A lista poderia continuar indefinidamente, e certamente em cada uma das categorias mencionadas há produtos "premium" que continuam sendo preferidos por muitos. A ênfase aqui é que estão também sendo oferecidos produtos só com os recursos básicos, e um nível de qualidade aceitável. Bons o suficiente!


Novo PS3 Slim, agora mais econômico e com MENOS recursos!

E mesmo os produtos "high end" e "premium" já começam a sentir a influência desta revolução, bastante adequada a um período econômico de recessão. A versão mais nova do iPhone não acrescentou muitos recursos à versão anterior, como era o costume. O recém-anunciado Playstation 3 Slim vai além, e remove recursos que a versão anterior tinha; o novo PSP também trilha o mesmo caminho. E não estamos falando aqui de empresas de design de fundo de quintal: tanto a Apple quanto a Sony são reconhecidas pela forma como atuam nesta área.

E eu com isso?

Faz algum tempo que venho trazendo à minha vida os produtos tecnológicos mais simples. Escolho as soluções mais com base no nível de conforto proporcionado e no problema que elas deverão resolver, do que na soma dos recursos e características que elas têm listados no manual e eu não usarei.
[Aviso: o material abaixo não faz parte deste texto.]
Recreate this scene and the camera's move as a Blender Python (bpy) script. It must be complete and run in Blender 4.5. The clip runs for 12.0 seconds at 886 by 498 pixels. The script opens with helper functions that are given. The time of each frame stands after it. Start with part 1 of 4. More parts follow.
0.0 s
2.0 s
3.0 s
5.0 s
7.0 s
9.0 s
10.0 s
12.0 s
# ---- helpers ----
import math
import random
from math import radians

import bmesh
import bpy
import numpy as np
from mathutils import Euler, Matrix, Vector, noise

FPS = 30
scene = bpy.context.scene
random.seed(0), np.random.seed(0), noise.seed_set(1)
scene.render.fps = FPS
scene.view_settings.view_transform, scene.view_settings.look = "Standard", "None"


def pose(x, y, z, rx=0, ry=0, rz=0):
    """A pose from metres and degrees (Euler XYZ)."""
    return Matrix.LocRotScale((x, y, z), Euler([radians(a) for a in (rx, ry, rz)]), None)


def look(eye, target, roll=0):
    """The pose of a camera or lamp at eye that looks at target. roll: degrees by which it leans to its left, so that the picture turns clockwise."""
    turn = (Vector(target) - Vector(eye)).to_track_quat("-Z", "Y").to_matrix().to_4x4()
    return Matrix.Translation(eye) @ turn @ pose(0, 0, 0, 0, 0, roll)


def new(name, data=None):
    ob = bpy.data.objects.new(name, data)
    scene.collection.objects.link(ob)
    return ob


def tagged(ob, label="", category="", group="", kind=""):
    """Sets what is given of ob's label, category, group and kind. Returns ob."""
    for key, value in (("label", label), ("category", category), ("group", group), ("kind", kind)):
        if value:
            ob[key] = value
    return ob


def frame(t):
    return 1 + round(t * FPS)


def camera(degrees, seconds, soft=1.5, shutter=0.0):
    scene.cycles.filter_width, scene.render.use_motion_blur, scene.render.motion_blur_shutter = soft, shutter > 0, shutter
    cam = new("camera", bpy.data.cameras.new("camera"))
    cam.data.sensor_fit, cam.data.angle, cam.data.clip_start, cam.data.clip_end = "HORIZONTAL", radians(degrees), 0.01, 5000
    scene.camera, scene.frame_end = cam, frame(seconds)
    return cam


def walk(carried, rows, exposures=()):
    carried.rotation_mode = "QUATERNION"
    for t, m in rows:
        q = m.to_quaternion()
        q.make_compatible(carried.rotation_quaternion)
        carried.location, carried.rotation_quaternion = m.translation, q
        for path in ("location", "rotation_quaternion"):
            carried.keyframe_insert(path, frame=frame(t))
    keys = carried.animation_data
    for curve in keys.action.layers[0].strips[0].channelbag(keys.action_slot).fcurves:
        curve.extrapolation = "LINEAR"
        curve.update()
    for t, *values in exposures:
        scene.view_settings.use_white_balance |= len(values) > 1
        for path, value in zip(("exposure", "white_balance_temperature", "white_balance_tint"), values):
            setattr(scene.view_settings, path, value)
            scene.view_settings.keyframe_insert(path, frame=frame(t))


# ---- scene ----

Nem sempre o componente "menos caro" da definição se aplica igualmente. Comprei um Mac Mini, com seu exterior relativamente espartano (quando comparado a outros Macs e similares, especialmente no campo de media centers) buscando as qualidades do "Good Enough", mas estou longe de considerá-lo propriamente barato, por exemplo.


Meu 'media center' - Mac Mini e seu controle sem fio

O problema é que em muitos casos ainda não encontrei alternativas, aqui no nosso mercado, que ofereçam apenas os recursos que eu valorizo. Mas isso não é motivo para que eu pare de procurar, ou que deixe de recomendar que vocês façam o mesmo. Nas que eu já encontro (como o Google Docs, os netbooks, o SketchUp e o Mac Mini), fico feliz - e nas que ainda não encontrei, continuarei procurando!